"I'm bored. Can I play on the iPad?" asked the 6-year-old for the second time that day. It was only the third day of school break, and it was one of those times where it would've been easier to say yes. I was tired, had a deadline looming and an hour's peace and quiet would have been just what I needed. But instead, I packed up a few things and we all headed outside.
My daughter happily took the sketching pad and pencil and began drawing the beautiful landscape. "What can I do?" Mister Six continued in that all-too-familiar whiney voice. And then, it started. He began trying to disrupt his sister and she started screaming at him to go away and stop ruining her picture. You should have brought the iPad for him a little voice inside my head suggested.
But I persisted, "Why don't you go exploring?"
After five minutes of gently standing my ground through his protests, he did just that. I opened my notepad.
"Mummy, do you want to come to my bakery?" a little voice piped up.
"Yes, sure I do!" I said as I marched down towards him. "This is the kitchen... and this is the counter..." and he happily continued his game. When I went back to our spot, my daughter had finished a beautiful picture of the trees and lake and it was propped up on a tree with a sign, "if you like this picture, please put money in my shoe." My words of making a career out of something you love had clearly sunk in. Even if it was a decade too early!
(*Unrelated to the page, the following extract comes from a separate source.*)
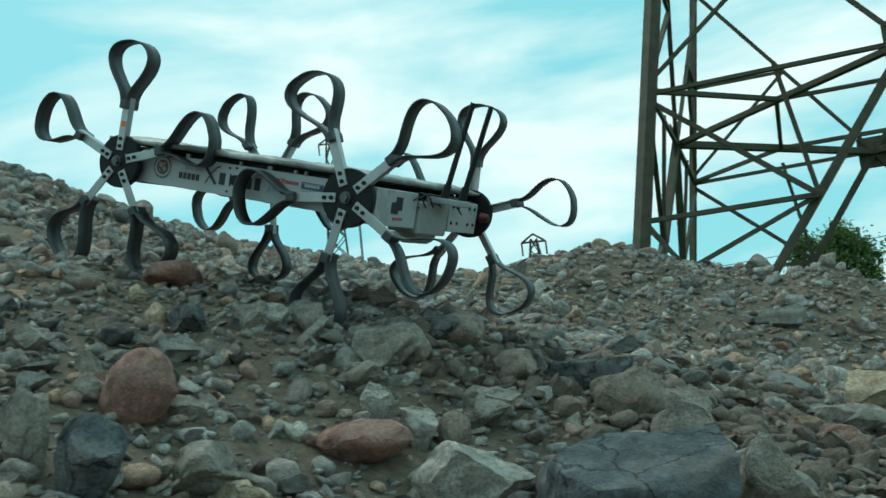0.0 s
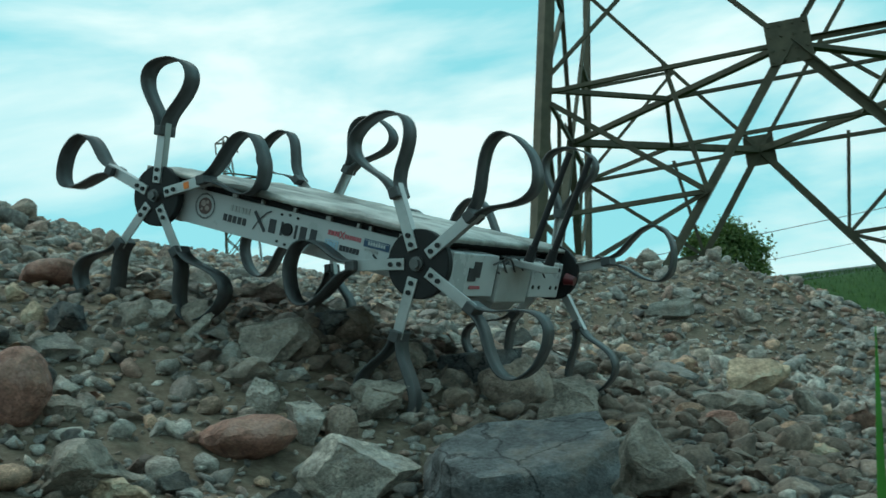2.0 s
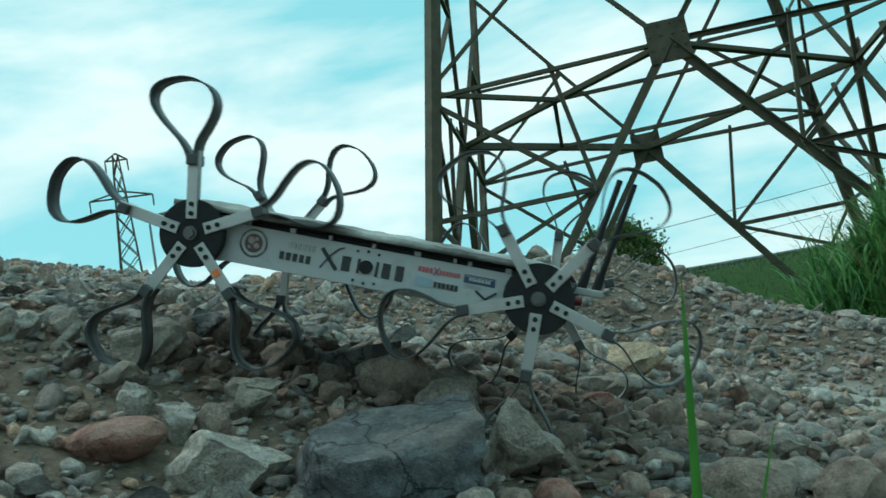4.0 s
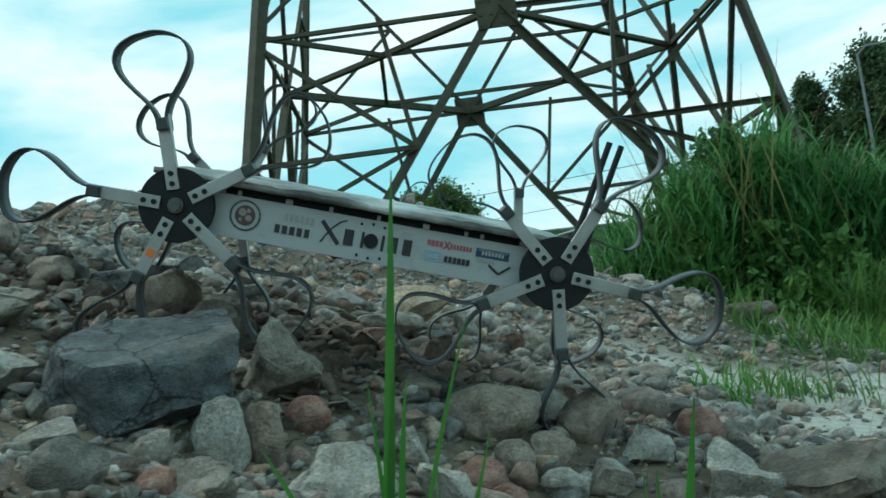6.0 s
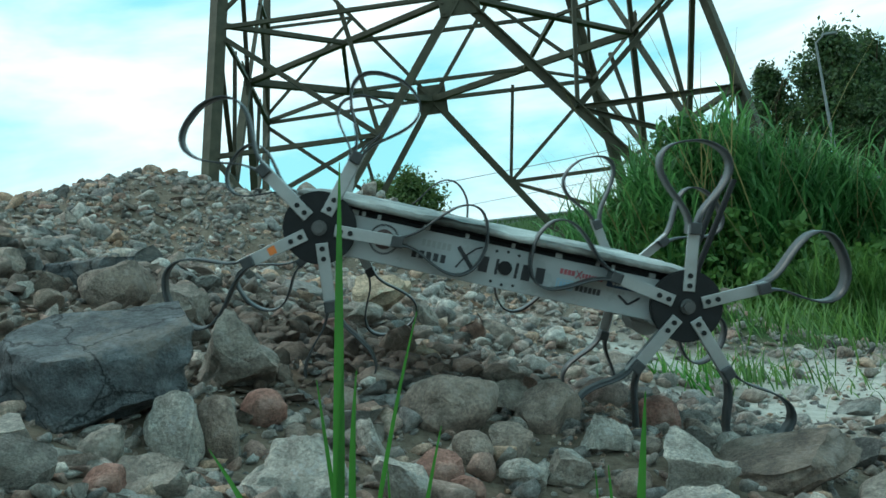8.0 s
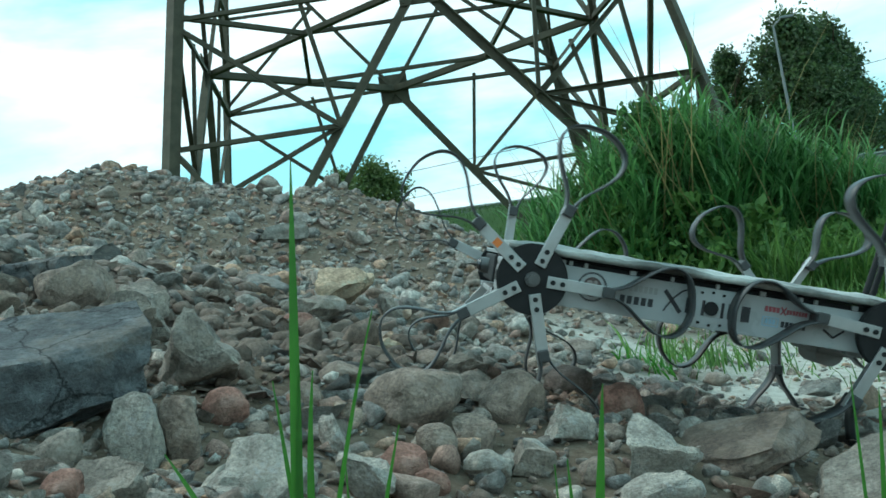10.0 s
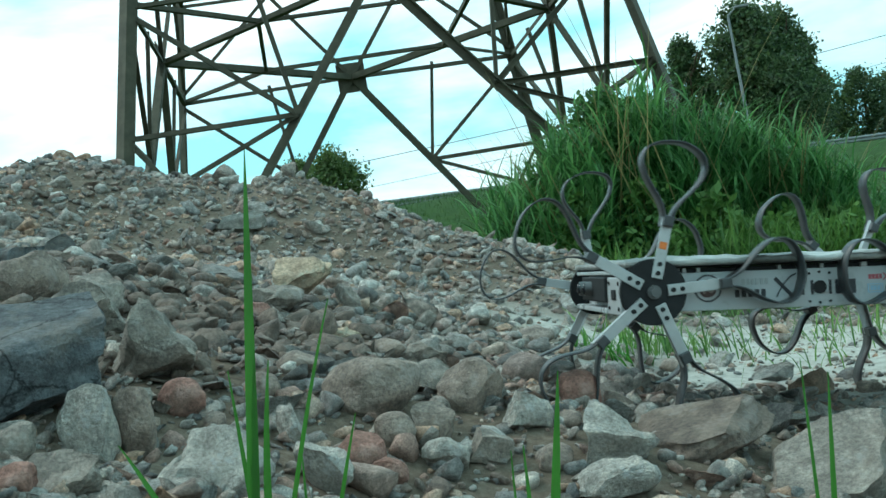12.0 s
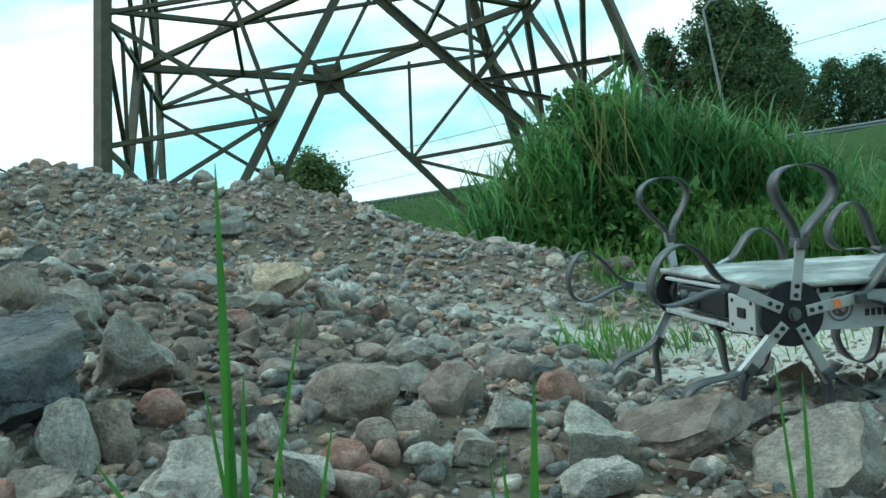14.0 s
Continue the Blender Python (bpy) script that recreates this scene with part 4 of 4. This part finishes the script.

"Mummy, come and buy a cake," he called and we both went down to where he was still drawing in the sand. "This cake is chocolate and it's five bucks," he said proudly.
"Can't mummy have that for free?" I played along.
"No, because the money goes to making cakes for kids who don't have the money for birthday cakes," and he proceeded to show me the pick-up area for free cakes. My 6-year-old had created a social enterprise!
As we went home, I reflected on what an amazing afternoon we'd have. Sometimes boredom is one of the greatest experiences you can give a child. In fact, it must be experienced during these early years if they are to have any chance of surviving in a world where attention is constantly under assault. Until faced with this empty space, until they can feel its full width and breadth, they will never learn to let their attention uncoil to its full potential. Like a stabled horse, the child whose mind is constantly entertained develops a short and restless attention span, always reined back in too soon. Fed with answers, protected from failure and steered through possibilities, how can they learn the deep satisfaction of breaking through, the awe of discovery and the pleasure of finding their own connection with life? They grow as they have been nurtured. The pathways they will need later to come into their own skin and fulfill a life of real purpose must be laid down early.
As a parent, one of your most important roles is to protect and guide your children's attention. To help them see that the beauty arises in those idle moments. To support them to discover that wisdom and creativity can be uncovered in stillness. These will be critical skills as they grow up living in a noisy and distracted world.